ヨーロッパは、清との貿易で輸出するものがあまりなかったというのは、昨日のブログ   で書きました。当然、それ以前にも域外に輸出するものが乏しかったのです。アジアからは、樟脳、タンニンなどの薬品、揮発油、染物、生糸、麻、絹、陶磁器、宝石、砂糖の他に、クローブ、ナツメグ、シナモンなどの香辛料がヨーロッパに輸出されました。逆に、ヨーロッパは、羊毛、皮革、毛皮、蝋蜜ぐらいしか、輸出するものはありませんでした。

 

ヨーロッパは、気候風土の影響で獲れる作物に限りがあり、その頃は貧しい地域だったのです。ヨーロッパは、慢性的な貿易赤字になっており、多くの金と銀が流出していきました。

 

そこで、アジアへの輸出品として売られたのがヨーロッパ人の奴隷でした。

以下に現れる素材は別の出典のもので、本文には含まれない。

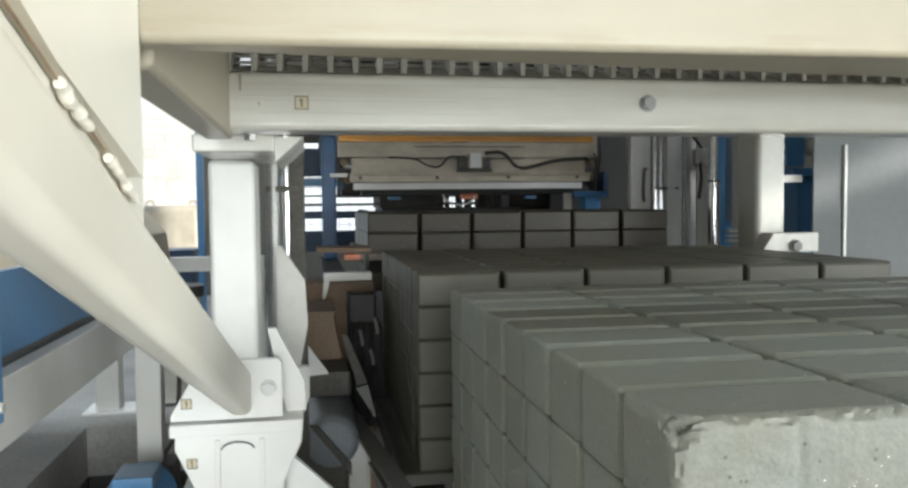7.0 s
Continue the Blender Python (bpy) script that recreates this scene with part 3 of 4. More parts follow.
# ---- layer clamp, orange frame with grey tubes ----
def clamp():
    c = thing("layer_clamp", "orange-framed layer clamp with grey vertical tubes", "clamp", (0.55, BY + 0.45, 1.09))
    y = BY - 0.065
    bar = part("front_bar", rbox(-0.098, 1.190, y, y + 0.05, 1.094, 1.156, bevel=0.004), ORANGE, c)
    part("bar_lip", rbox(-0.095, 1.187, y + 0.004, y + 0.06, 1.1565, 1.166, bevel=0.002), ORANGE, c)
    for x in (-0.093, 1.180):
        part("end_ear", prism([(x - 0.004, 1.166), (x + 0.010, 1.166), (x + 0.006, 1.245), (x + 0.001, 1.245)], "y", y + 0.01, y + 0.018), ORANGE, c)
    for sx, a, b in ((-1, -0.19, -0.099), (1, 1.191, 1.312)):
        part("side_pin", rods((a, y + 0.03, 1.128), (b, y + 0.03, 1.128), 0.014), ORANGE, c)
    part("rear_bar", rbox(-0.098, 1.190, BY + 0.95, BY + 1.0, 1.094, 1.156, bevel=0.004), ORANGE, c)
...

奴隷の売買は、ヨーロッパ内部では、それまでも長い間盛んに行われていました。戦争によって占領された地域では、多くの人が奴隷として売られていきました。

 

奴隷(スレイブ)は、スラブ人が語源になっています。スラブ人は、ロシアとその周辺諸国の人のことを指します。ロシアの平原で大掛かりな奴隷狩りが行われ、ヨーロッパの奴隷狩りによって、スラブ人が捕らえられていました。

 

ヨーロッパの王侯貴族、特権聖職者、富豪たちが、アジアの贅沢品を手に入れるため、ヨーロッパ人の奴隷をヨーロッパ以外の地域に売っていたのです。